Not long ago, I was at the county courthouse in Barre, Vermont, waiting for the final hearing of my divorce. That courthouse contains the ebb of human life, chock-full of misery and grief, and every time I’ve entered that immense building I’ve witnessed adult women and men crying. I stood alone in a large room whose windows looked into a courtyard where trees were in bloom, and the sunlight shone bright and full of promise. What I was thinking about was a terrible illness in a family member, and how mortality’s knife lies in all of us. Dormant or not, at any moment that knife might turn and slash fatally.
Standing there, I vowed not to let my particular cup of sorrow raise so high that I couldn’t see beyond the vessel of my own brew. Lose a husband, a family life, an occupation, beloved friends: but lose my soul to bitterness, too?
Thoreau’s desire to live as fully as possible, to suck out life’s marrow, to know it as fully as possible is yet my own, despite the bile I naively never expected. Deep in the unlit realms of faith, I know writing is a rope out of that courthouse’s sludge, that art – and making art, like living a human life – holds the potential to burn our hearts in its kiln and emerge with deeper compassion. The sun rose and set on that day in my life, as it’s risen and set for centuries. Even when I was in the windowless courtroom, working through legal litany, I knew the sun would shine in the courtyard when I emerged.

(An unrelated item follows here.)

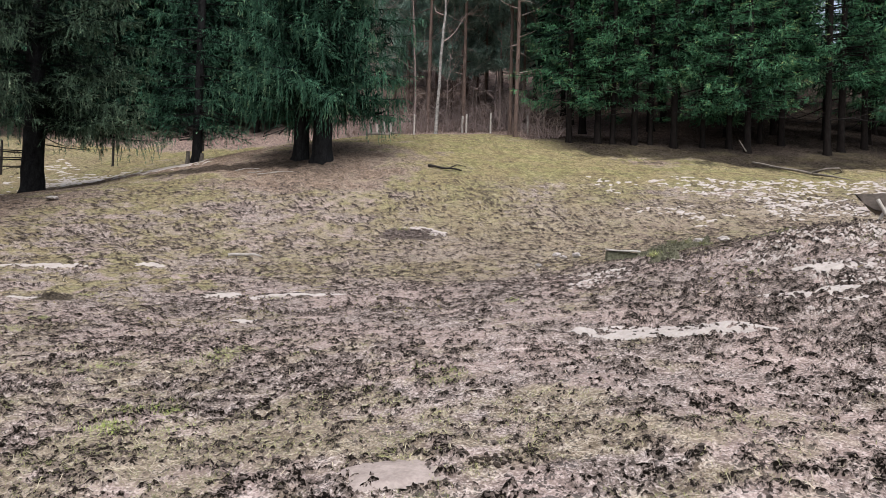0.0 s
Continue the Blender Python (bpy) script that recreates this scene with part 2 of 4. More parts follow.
    leaf = tint((0.10, 0.068, 0.057), (0.31, 0.218, 0.188), (0.55, 0.43, 0.385))
    leaf = mix_node(n, l, step(blotch, 0.4, 0.62), mix_node(n, l, 0.5, leaf, (0.07, 0.047, 0.04)), leaf)
    soil = tint((0.065, 0.045, 0.034), (0.225, 0.162, 0.120), (0.42, 0.325, 0.265))
    # near-black ground colour for the painted tree shade
    painted_shade = tint((0.006, 0.005, 0.004), (0.020, 0.016, 0.013), (0.06, 0.048, 0.04))
    turf = mix_node(n, l, tussock, turf, (0.075, 0.060, 0.030))
    soil = mix_node(n, l, math_node("MULTIPLY", tussock, 0.6), soil, (0.10, 0.072, 0.058))
    c = mix_node(n, l, sep.outputs[0], mud, turf)
    c = mix_node(n, l, sep.outputs[2], c, soil)
    c = mix_node(n, l, sep.outputs[1], c, leaf)
    faint = math_node("SUBTRACT", 1.0, math_node("MULTIPLY", math_node("MAXIMUM", sep.outputs[0], sep.outputs[2]), 0.15))
    earth = mix_node(n, l, step(mid.outputs["Fac"], 0.36, 0.64), (0.050, 0.039, 0.034), (0.155, 0.122, 0.108))
    c = mix_node(n, l, math_node("MULTIPLY", wet, math_node("MULTIPLY", faint, 0.86)), c, earth)
    c = mix_node(n, l, math_node("MULTIPLY", dark, faint), c, (0.006, 0.0048, 0.004))
    c = mix_node(n, l, at.outputs["Alpha"], c, painted_shade)
    l.new(c, b.inputs["Base Color"])
    relief = math_node("SUBTRACT", mixed, math_node("ADD", math_node("MULTIPLY", rounds[0], 0.25), math_node("MULTIPLY", rounds[1], 0.3)))
    bump_node(n, l, relief, 1.0, 0.013, b)
    return m


def foliage_material(name, deep, fresh, tip, by_depth=True):
    """Needles or blades: inner needle shoots painted near-black as crown shade, this year's outer shoots fresher, some
    tips pale.
    """
    m, n, l, b = shader(name, 0.7, 0.06)
    geo = n.new("ShaderNodeNewGeometry")
    chance = geo.outputs["Random Per Island"]
    if by_depth:
        crown_depth = n.new("ShaderNodeAttribute")
        crown_depth.attribute_name = "outer"
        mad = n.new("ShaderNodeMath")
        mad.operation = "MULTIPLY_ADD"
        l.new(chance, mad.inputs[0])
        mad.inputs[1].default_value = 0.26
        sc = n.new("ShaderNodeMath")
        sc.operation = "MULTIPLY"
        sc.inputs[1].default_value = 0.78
        l.new(crown_depth.outputs["Fac"], sc.inputs[0])
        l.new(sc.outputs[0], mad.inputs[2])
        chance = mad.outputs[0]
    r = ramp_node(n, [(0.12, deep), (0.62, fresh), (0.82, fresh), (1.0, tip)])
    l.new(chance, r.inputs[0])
    # broad chance tone that paints lit and shaded masses into the foliage
    broad = noise_node(n, l, 1.5, 3, 0.6, geo.outputs["Position"])
    hv = n.new("ShaderNodeHueSaturation")
    mr = n.new("ShaderNodeMapRange")
    mr.inputs["From Min"].default_value, mr.inputs["From Max"].default_value = 0.3, 0.7
    mr.inputs["To Min"].default_value, mr.inputs["To Max"].default_value = 0.35, 1.7
    l.new(broad.outputs["Fac"], mr.inputs["Value"])
    l.new(mr.outputs[0], hv.inputs["Value"])
    l.new(r.outputs[0], hv.inputs["Color"])
    l.new(hv.outputs[0], b.inputs["Base Color"])
    return m


GROUND = ground_material()
DUNG = mottled("dark_peaty_soil", (0.006, 0.005, 0.004), (0.085, 0.064, 0.052), 12.0, 0.9, 1.0, 0.03, 0.1)
CRUMB = mottled("dark_wet_crumbs", (0.010, 0.008, 0.007), (0.14, 0.112, 0.10), 14.0, 0.9, 0.6, 0.01, 0.05, per_island=0.6)
TUSSOCK = mottled("turf_tufts", (0.018, 0.014, 0.008), (0.20, 0.168, 0.085), 6.0, 0.9, 0.6, 0.02, 0.05, per_island=0.6)
MOUND = mottled("mound_earth", (0.003, 0.0024, 0.002), (0.150, 0.122, 0.096), 17.0, 0.9, 1.0, 0.03, 0.08, per_island=0.5)
MOUND_PALE = mottled("churned_mud", (0.006, 0.0048, 0.004), (0.27, 0.215, 0.195), 15.0, 0.9, 1.0, 0.03, 0.08, per_island=0.5)
PALE_MUD = mottled("smooth_pale_mud", (0.17, 0.134, 0.121), (0.36, 0.296, 0.272), 9.0, 0.6, 0.5, 0.02)
SNOW = mottled("old_dirty_snow", (0.24, 0.203, 0.188), (0.45, 0.397, 0.370), 9.0, 0.6, 0.5, 0.02, 0.4)
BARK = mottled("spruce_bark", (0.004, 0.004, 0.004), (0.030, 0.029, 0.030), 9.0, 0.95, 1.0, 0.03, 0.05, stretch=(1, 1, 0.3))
BARK_GREY = mottled("grey_spruce_bark", (0.05, 0.048, 0.047), (0.18, 0.175, 0.17), 8.0, 0.9, 1.0, 0.03, 0.2, stretch=(1, 1, 0.3))
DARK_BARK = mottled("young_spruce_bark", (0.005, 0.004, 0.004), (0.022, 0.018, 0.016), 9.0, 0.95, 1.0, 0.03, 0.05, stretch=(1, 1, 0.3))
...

If you stand right fronting and face to face to a fact, you will see the sun glimmer on both its surfaces, as if it were a cimeter, and feel its sweet edge dividing you through the heart and marrow, and so you will happily conclude your mortal career. Be it life or death, we crave only reality. If we are really dying, let us hear the rattle in our throats and feel cold in the extremities; if we are alive, let us go about our business.